Mulai dari label halal pada produk makanan dan minuman, partai politik yang
menjual bait-bait suci Tuhan demi mendapatkan posisi di parlemen, para artis
yang berbondong-bondong berpakaian islami dan membuat lagu-lagu rohani pada
saat ramadhan, hal ini dilakukan agar tetap eksis di panggung hiburan. Artis
yang biasanya berpakaian seksi dan seronok, kontan berubah menjadi
mukminin/mukminat meski hanya pada bulan itu, sampai dengan iklan-iklan yang
berbalut nuansa islami. Ini adalah cara membiaskan fenomena tabu menjadi layak
untuk diperbincangkan.

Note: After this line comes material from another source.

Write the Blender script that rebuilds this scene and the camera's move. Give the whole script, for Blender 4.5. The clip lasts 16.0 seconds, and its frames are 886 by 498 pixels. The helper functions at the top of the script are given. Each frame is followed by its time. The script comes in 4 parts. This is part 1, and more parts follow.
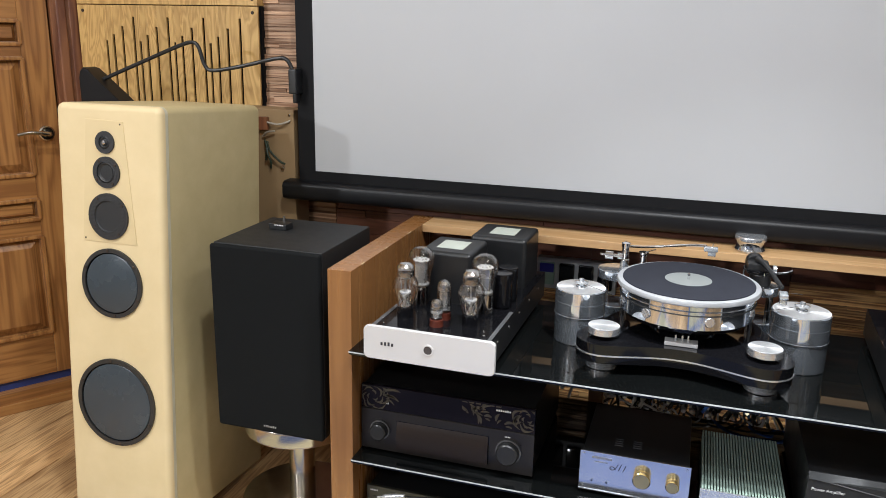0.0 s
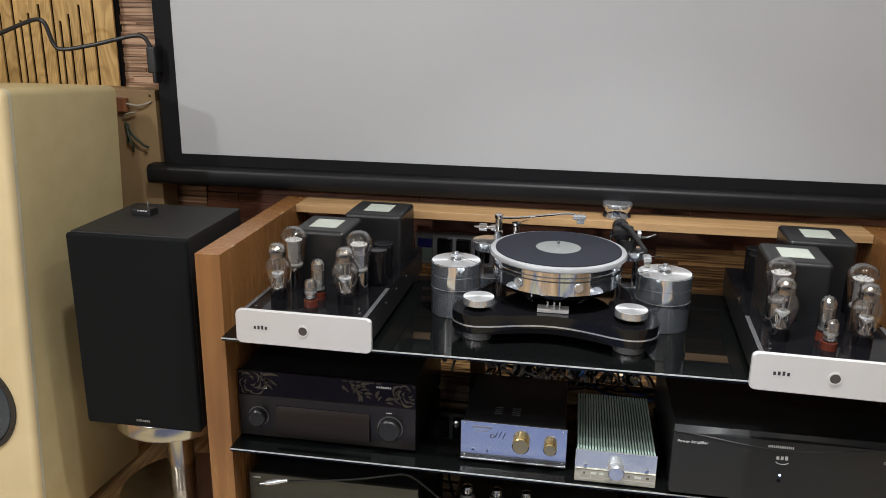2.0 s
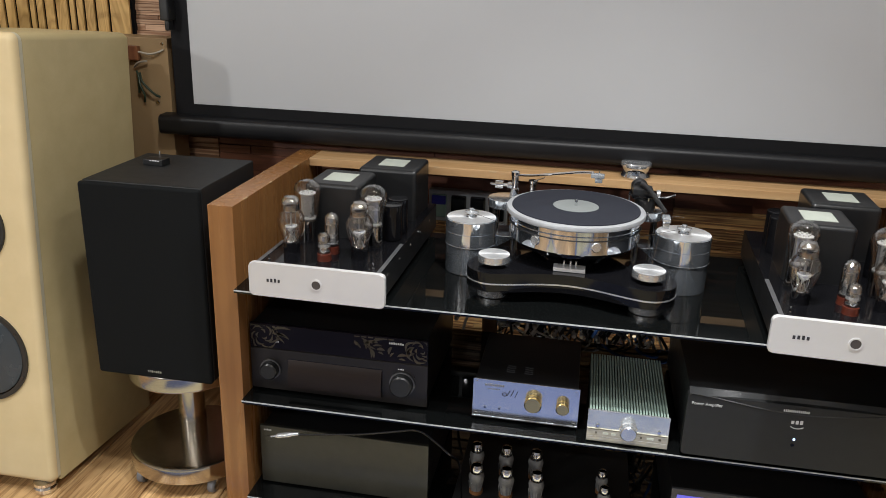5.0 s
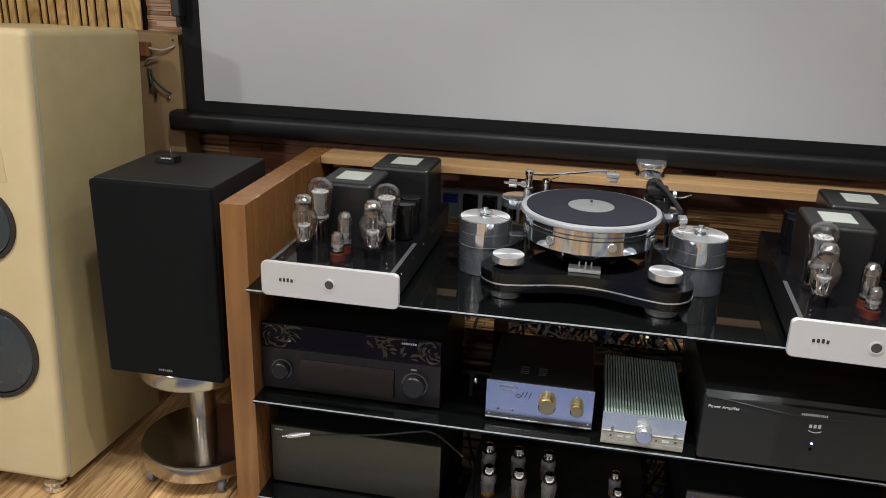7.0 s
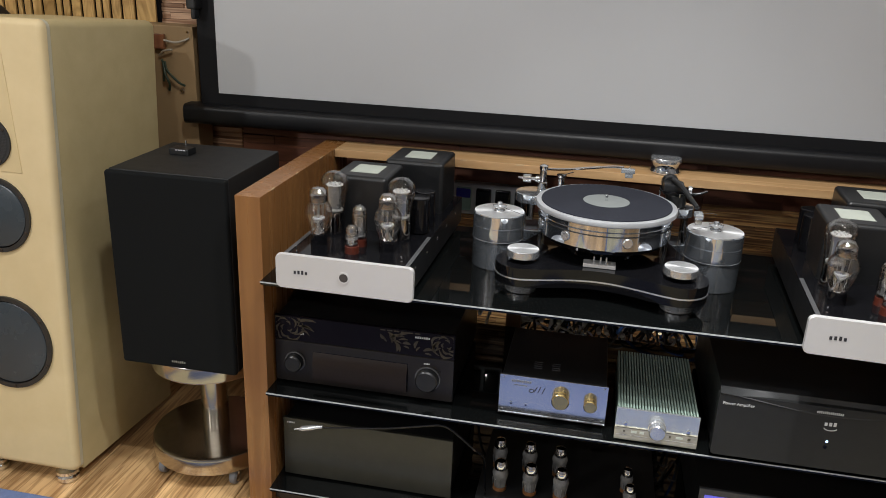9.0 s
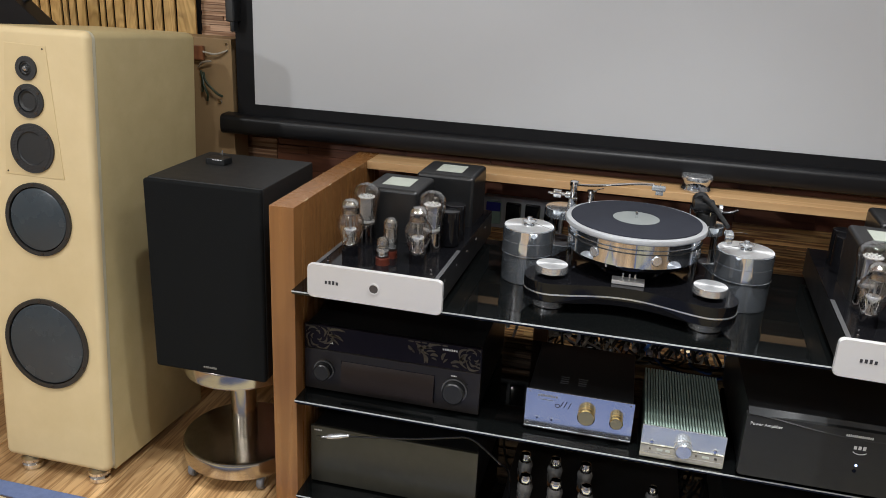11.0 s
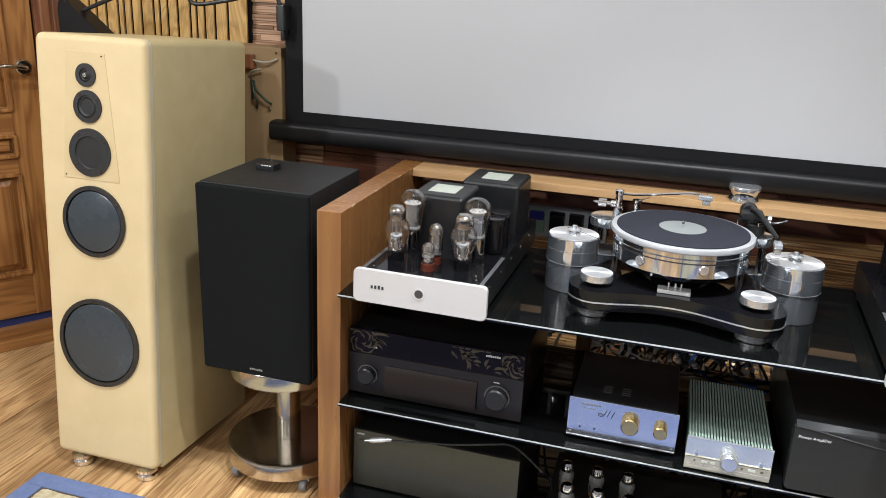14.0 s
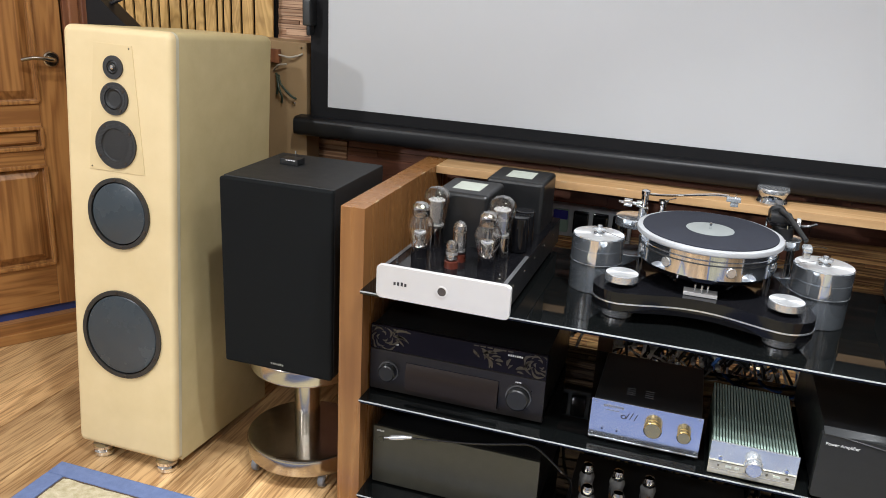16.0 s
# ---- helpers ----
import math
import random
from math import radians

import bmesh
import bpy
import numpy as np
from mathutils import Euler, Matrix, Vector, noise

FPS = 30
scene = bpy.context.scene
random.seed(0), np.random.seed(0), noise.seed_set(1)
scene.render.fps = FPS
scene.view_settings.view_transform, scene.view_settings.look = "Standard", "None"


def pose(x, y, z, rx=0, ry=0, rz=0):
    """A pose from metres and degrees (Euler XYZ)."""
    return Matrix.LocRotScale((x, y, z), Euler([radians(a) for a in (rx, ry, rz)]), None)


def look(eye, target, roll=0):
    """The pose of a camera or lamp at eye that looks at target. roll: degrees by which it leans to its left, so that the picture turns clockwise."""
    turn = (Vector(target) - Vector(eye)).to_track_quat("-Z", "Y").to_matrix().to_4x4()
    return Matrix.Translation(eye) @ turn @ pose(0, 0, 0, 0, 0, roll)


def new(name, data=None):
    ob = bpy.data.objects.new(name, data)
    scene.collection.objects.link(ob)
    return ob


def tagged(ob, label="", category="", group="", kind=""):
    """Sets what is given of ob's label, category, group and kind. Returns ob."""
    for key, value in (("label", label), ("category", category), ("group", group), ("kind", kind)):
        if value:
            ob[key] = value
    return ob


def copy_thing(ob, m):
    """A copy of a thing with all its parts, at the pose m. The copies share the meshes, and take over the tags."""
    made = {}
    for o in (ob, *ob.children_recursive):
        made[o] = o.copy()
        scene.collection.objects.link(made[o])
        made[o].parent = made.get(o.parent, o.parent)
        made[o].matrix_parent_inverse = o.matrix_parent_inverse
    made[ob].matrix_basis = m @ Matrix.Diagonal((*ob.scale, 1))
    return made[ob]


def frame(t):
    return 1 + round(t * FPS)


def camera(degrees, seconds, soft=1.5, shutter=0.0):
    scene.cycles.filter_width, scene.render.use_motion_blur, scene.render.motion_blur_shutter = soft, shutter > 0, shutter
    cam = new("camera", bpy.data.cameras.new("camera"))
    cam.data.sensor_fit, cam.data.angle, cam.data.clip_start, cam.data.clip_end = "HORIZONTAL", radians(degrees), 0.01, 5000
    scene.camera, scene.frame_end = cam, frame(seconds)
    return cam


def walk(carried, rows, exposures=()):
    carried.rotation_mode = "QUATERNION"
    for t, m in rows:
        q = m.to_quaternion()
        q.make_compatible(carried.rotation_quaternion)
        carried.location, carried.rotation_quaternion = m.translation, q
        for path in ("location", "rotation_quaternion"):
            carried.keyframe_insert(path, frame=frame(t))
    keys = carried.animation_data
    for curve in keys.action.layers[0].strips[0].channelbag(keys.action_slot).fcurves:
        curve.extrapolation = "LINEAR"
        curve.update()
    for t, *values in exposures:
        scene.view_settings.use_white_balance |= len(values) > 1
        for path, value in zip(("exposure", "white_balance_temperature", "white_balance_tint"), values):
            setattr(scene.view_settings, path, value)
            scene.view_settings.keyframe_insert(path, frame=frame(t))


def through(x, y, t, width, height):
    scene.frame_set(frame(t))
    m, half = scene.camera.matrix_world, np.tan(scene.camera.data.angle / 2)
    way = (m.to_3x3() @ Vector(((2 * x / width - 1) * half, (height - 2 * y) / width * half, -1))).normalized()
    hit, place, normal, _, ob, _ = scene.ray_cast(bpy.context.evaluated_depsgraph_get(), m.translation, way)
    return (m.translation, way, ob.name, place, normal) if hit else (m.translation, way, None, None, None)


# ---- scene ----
cam = camera(57.60, 16.0, soft=0.9)
# seconds, eye x y z, yaw to the left, pitch, roll
ROWS = [
    (0, 0.7670, -1.5780, 1.3240, 17.410, -15.235, 1.151),
    (0.5, 0.7910, -1.5670, 1.3300, 12.543, -15.203, 0.969),
    (1, 0.8000, -1.5620, 1.3300, 10.455, -15.279, 0.796),
    (1.5, 0.8080, -1.5580, 1.3250, 9.735, -15.831, 0.703),
    (2, 0.8050, -1.5590, 1.3110, 9.410, -16.462, 0.797),
    (2.5, 0.7960, -1.5570, 1.3000, 9.377, -17.366, 1.124),
    (3, 0.7940, -1.5530, 1.3040, 9.458, -17.708, 1.185),
    (3.5, 0.7950, -1.5500, 1.3010, 9.597, -18.147, 1.418),
    (4, 0.7950, -1.5500, 1.2970, 9.715, -18.761, 1.614),
    (6.5, 0.7640, -1.5250, 1.2920, 10.129, -19.473, 1.981),
    (7, 0.7630, -1.5270, 1.2960, 10.286, -19.578, 1.943),
    (7.5, 0.7640, -1.5300, 1.2920, 10.295, -19.495, 1.949),
    (8, 0.7570, -1.5340, 1.2930, 10.379, -19.612, 1.993),
    (8.5, 0.7540, -1.5320, 1.2910, 10.694, -19.747, 2.183),
    (9, 0.7460, -1.5290, 1.2890, 10.760, -19.835, 2.287),
    (11.5, 0.7460, -1.5480, 1.3020, 13.269, -18.939, 2.874),
    (12, 0.7380, -1.5500, 1.2970, 13.559, -18.756, 2.936),
    (12.5, 0.7290, -1.5520, 1.3010, 14.730, -18.667, 2.958),
    (13, 0.7310, -1.5560, 1.2990, 15.498, -18.513, 2.814),
    (13.5, 0.7400, -1.5570, 1.2980, 15.794, -18.595, 2.717),
    (14, 0.7360, -1.5620, 1.2940, 15.836, -18.524, 2.668),
    (14.5, 0.7320, -1.5600, 1.2910, 15.877, -18.535, 2.701),
    (15, 0.7280, -1.5590, 1.2920, 16.003, -18.531, 2.701),
    (15.5, 0.7250, -1.5580, 1.2920, 16.472, -18.528, 2.901),
    (16, 0.7210, -1.5560, 1.2890, 17.164, -18.732, 3.218),
]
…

Selain itu, disini para ustadzpun panen besar, di
samping mengisi acara televise sepanjang hari, mereka juga menjadi bintang
iklan berbagai produk.
USTADZ TELAH
MASUK DALAM PUSARAN DESAIN POLITIK INDUSTRI MEDIA YANG TELAH TERKOPTASI OLEH
KEKUATAN GLOBAL YANG DIKUASAI KAUM KAPITALIS. Contoh, Apa kepentingan seorang
Hillary Clinton sampai-sampai datang ke acara Dahsyat yang ditayangkan di RCTI?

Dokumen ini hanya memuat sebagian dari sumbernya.